Provided material>
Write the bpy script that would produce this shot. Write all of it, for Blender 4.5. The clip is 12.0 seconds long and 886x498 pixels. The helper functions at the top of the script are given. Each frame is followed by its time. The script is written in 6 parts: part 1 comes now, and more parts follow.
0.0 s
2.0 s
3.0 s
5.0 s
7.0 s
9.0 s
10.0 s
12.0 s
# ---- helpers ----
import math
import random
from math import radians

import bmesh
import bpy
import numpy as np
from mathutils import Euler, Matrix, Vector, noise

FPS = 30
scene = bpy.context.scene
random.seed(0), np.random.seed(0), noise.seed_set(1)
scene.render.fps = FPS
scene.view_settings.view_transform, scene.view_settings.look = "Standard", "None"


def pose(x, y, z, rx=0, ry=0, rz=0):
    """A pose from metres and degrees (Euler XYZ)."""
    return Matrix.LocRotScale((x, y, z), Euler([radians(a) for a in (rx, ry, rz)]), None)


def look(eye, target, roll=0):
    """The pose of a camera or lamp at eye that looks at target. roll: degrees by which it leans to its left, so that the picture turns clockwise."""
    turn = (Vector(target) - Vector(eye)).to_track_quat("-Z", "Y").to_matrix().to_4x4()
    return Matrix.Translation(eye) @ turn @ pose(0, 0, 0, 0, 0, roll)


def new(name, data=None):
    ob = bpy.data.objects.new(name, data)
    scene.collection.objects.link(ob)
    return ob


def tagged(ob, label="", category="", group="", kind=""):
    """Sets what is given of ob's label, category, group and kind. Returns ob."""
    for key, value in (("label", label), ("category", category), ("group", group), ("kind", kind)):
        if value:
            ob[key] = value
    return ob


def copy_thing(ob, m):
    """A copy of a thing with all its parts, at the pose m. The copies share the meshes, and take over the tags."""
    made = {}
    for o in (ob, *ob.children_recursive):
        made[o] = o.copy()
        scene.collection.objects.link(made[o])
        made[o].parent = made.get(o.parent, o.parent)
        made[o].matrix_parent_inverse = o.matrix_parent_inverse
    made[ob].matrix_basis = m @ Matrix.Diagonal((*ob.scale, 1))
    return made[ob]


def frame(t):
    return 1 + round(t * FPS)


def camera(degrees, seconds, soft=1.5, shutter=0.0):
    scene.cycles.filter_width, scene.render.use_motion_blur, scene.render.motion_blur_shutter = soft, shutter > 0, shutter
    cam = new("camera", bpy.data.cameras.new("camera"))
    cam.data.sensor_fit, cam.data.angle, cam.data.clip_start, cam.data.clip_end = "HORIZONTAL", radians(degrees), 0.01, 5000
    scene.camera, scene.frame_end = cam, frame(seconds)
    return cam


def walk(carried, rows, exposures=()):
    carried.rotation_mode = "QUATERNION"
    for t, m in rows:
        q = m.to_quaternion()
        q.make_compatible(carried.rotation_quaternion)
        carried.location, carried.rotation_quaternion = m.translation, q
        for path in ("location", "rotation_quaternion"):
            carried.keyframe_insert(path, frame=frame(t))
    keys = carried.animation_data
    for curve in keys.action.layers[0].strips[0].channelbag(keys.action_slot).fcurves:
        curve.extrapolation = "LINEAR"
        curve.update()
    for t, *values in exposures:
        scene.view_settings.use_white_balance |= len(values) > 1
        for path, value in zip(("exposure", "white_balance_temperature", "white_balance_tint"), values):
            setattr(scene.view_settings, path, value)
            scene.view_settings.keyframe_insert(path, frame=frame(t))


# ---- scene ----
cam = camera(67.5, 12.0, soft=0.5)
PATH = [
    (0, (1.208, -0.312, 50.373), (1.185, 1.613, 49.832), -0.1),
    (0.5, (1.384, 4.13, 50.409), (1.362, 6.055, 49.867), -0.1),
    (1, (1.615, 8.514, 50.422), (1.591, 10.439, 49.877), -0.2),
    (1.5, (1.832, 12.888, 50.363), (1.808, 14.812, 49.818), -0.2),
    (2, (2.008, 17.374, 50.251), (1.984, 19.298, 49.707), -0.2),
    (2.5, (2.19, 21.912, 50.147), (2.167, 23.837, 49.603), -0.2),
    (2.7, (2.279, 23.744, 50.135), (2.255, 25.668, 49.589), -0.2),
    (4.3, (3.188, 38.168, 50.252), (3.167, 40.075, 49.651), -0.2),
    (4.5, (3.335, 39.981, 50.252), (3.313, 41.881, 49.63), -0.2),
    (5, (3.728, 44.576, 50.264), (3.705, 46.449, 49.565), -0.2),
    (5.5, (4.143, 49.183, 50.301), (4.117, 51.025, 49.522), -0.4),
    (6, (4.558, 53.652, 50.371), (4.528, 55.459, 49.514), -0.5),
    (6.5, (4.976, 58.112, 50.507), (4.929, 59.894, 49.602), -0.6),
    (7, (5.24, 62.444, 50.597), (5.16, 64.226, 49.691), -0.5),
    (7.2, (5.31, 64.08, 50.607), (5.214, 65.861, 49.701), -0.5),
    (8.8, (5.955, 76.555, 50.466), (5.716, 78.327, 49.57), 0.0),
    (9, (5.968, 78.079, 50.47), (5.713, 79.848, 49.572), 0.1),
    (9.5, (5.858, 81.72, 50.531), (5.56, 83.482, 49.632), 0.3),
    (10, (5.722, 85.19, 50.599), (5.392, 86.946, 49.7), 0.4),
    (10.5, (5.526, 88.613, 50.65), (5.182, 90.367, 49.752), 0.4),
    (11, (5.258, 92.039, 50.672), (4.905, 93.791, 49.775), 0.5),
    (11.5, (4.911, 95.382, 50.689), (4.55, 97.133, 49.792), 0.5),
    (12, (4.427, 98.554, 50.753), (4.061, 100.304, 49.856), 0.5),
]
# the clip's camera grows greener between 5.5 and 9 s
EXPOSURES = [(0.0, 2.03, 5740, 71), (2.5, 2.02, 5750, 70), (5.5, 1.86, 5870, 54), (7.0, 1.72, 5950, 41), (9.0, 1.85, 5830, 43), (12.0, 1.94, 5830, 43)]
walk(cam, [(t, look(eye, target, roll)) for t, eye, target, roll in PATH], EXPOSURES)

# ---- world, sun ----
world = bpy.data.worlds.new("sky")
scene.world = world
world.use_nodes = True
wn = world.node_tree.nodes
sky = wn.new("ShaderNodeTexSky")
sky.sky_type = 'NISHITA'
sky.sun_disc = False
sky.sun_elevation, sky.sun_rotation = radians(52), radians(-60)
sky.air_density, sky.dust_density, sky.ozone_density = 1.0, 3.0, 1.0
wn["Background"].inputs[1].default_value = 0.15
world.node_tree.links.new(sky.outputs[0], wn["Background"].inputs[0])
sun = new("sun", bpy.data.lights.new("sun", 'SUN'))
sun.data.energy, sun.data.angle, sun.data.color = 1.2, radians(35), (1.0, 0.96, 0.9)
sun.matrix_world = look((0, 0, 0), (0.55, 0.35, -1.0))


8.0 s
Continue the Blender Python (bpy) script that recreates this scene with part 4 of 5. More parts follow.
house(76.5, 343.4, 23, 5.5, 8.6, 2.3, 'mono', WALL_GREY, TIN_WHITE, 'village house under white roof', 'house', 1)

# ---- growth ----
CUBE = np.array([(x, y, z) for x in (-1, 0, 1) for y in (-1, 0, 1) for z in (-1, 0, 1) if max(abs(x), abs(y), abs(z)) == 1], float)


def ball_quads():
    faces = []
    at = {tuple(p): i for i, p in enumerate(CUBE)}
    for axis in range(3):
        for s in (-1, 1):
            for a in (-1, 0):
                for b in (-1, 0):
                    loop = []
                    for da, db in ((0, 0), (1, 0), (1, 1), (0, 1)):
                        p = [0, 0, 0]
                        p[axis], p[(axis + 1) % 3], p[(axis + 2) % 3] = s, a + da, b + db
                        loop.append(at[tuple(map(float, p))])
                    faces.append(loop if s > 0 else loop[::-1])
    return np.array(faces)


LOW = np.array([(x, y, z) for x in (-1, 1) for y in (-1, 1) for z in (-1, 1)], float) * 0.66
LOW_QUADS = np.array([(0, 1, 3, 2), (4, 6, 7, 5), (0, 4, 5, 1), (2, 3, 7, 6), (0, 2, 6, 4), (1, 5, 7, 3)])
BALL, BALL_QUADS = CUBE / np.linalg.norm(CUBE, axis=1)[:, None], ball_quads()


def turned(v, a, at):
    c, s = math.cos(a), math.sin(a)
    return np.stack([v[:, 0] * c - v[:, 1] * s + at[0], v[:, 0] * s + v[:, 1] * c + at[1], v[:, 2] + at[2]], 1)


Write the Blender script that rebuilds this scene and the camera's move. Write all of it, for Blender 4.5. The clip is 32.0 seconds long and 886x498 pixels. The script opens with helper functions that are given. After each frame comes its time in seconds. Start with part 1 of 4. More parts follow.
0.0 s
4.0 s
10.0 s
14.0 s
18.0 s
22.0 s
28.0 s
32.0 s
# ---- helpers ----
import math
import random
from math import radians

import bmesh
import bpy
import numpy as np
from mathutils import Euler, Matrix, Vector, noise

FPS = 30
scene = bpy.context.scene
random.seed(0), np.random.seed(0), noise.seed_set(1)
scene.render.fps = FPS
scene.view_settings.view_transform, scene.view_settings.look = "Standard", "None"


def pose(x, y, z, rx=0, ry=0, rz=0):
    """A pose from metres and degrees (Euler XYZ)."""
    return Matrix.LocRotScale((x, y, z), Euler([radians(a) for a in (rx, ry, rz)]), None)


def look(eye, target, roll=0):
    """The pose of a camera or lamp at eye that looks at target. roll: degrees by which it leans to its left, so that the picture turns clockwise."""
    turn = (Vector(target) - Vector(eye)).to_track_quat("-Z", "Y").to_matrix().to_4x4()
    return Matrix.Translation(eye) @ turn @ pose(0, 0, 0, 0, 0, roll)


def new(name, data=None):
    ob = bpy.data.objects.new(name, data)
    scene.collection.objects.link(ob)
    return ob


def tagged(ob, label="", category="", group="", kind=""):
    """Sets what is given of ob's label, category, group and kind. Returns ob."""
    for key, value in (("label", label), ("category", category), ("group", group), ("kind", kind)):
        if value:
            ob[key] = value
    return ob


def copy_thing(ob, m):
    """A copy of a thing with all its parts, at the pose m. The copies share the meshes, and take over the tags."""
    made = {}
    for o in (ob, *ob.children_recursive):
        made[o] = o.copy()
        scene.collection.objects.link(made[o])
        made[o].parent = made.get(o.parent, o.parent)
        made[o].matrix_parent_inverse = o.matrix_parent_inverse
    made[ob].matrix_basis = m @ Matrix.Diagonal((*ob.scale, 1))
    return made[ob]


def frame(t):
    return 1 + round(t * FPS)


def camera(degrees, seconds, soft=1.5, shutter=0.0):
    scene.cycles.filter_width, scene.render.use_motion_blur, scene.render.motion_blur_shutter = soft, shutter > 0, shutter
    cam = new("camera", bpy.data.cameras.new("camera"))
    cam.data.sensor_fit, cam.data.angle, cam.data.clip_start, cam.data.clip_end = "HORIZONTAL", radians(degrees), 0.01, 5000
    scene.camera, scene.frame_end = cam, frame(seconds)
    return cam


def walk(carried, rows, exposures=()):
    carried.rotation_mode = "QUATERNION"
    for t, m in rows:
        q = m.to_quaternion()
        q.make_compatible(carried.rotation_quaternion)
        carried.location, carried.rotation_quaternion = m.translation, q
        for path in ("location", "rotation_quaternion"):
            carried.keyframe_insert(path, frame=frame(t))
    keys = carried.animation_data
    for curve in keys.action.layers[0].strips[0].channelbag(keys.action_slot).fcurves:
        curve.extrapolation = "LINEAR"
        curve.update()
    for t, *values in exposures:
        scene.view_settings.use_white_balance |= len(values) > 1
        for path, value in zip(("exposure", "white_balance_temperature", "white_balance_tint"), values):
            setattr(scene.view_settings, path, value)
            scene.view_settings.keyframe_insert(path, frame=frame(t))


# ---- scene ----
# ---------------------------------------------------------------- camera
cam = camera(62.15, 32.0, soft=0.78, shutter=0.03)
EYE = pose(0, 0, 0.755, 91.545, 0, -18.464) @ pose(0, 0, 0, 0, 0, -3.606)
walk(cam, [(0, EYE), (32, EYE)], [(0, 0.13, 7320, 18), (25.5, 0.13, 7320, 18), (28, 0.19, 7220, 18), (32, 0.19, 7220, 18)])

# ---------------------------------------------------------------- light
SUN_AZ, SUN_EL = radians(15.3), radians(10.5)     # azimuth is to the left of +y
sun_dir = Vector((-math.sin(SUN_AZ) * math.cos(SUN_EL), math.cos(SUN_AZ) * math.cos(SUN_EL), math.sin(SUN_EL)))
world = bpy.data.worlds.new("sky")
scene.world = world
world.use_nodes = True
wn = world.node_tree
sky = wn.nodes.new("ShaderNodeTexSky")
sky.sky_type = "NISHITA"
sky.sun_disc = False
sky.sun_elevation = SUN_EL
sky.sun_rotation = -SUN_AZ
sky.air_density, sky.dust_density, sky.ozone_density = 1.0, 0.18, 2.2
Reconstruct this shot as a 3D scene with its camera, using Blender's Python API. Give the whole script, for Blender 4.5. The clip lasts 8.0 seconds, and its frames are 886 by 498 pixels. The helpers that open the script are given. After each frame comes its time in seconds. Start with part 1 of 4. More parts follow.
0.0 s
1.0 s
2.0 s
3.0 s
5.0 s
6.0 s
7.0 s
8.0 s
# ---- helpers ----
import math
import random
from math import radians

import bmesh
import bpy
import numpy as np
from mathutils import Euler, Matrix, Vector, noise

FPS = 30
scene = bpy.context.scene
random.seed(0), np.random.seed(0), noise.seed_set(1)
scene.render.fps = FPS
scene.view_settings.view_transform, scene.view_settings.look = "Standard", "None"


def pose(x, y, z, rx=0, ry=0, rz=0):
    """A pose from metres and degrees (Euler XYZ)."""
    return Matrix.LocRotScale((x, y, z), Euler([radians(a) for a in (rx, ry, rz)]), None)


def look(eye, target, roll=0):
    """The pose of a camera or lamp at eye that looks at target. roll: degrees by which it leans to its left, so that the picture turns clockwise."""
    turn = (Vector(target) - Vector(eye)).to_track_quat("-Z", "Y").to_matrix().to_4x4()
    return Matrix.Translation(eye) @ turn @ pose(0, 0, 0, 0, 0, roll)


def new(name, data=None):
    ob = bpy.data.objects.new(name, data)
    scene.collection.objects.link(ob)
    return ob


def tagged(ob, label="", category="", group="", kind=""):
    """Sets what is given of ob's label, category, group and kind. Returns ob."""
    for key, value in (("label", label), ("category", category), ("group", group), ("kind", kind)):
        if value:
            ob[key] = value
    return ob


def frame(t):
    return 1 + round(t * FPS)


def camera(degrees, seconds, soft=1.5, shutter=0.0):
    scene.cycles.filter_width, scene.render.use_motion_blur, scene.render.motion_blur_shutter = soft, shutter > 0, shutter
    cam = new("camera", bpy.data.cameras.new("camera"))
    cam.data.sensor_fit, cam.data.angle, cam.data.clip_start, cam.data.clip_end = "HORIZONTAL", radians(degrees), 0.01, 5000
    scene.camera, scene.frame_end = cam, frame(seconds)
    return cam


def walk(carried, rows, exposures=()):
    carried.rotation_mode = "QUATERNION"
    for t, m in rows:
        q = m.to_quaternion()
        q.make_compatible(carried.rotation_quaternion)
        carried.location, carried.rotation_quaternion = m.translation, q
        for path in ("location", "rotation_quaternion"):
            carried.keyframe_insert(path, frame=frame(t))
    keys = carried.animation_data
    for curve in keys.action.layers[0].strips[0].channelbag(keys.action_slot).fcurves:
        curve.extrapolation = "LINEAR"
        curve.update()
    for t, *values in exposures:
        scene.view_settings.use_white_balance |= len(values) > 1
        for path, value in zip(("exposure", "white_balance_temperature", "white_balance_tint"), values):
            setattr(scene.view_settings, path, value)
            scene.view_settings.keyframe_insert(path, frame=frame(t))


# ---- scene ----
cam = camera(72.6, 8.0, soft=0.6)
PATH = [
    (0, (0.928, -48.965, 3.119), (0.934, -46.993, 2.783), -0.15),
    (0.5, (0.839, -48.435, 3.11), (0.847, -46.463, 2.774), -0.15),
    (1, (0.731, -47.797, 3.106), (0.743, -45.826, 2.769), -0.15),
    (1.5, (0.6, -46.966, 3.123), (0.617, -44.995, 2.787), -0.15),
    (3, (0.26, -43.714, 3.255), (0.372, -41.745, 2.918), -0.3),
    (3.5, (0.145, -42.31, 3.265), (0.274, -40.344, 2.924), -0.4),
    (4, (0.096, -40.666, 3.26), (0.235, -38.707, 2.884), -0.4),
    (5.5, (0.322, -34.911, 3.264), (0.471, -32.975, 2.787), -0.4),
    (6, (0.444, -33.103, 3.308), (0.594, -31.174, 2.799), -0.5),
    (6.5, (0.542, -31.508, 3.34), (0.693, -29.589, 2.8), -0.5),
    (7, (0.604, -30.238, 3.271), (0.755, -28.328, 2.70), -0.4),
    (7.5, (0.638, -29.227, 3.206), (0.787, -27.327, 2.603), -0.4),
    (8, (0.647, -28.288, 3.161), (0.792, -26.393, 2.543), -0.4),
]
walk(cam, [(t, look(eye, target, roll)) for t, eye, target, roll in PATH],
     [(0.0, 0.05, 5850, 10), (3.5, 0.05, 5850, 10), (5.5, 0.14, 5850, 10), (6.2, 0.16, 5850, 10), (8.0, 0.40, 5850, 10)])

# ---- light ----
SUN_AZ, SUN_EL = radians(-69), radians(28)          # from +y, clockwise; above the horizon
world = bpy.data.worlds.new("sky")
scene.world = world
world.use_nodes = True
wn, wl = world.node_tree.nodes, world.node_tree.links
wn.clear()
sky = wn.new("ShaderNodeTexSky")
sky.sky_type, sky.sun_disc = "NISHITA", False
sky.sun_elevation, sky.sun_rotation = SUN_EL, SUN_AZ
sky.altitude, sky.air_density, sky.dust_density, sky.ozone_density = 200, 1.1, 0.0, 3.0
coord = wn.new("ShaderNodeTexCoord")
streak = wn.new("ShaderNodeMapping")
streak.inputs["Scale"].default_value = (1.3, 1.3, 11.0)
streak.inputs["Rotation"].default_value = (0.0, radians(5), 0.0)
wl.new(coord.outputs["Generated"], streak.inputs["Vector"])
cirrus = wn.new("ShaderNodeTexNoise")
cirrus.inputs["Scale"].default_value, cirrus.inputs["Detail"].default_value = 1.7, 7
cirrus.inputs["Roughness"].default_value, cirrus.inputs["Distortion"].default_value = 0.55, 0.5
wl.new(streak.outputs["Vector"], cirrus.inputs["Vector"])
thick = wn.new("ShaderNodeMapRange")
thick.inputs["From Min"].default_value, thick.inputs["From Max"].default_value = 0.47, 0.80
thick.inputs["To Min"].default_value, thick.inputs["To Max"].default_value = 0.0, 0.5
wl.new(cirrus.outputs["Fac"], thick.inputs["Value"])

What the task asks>
Using the listing above, gather each line that holds the string "Python" and copy it.

Task solution>
Continue the Blender Python (bpy) script that recreates this scene with part 4 of 5. More parts follow.
Reconstruct this shot as a 3D scene with its camera, using Blender's Python API. Give the whole script, for Blender 4.5. The clip lasts 8.0 seconds, and its frames are 886 by 498 pixels. The helpers that open the script are given. After each frame comes its time in seconds. Start with part 1 of 4. More parts follow.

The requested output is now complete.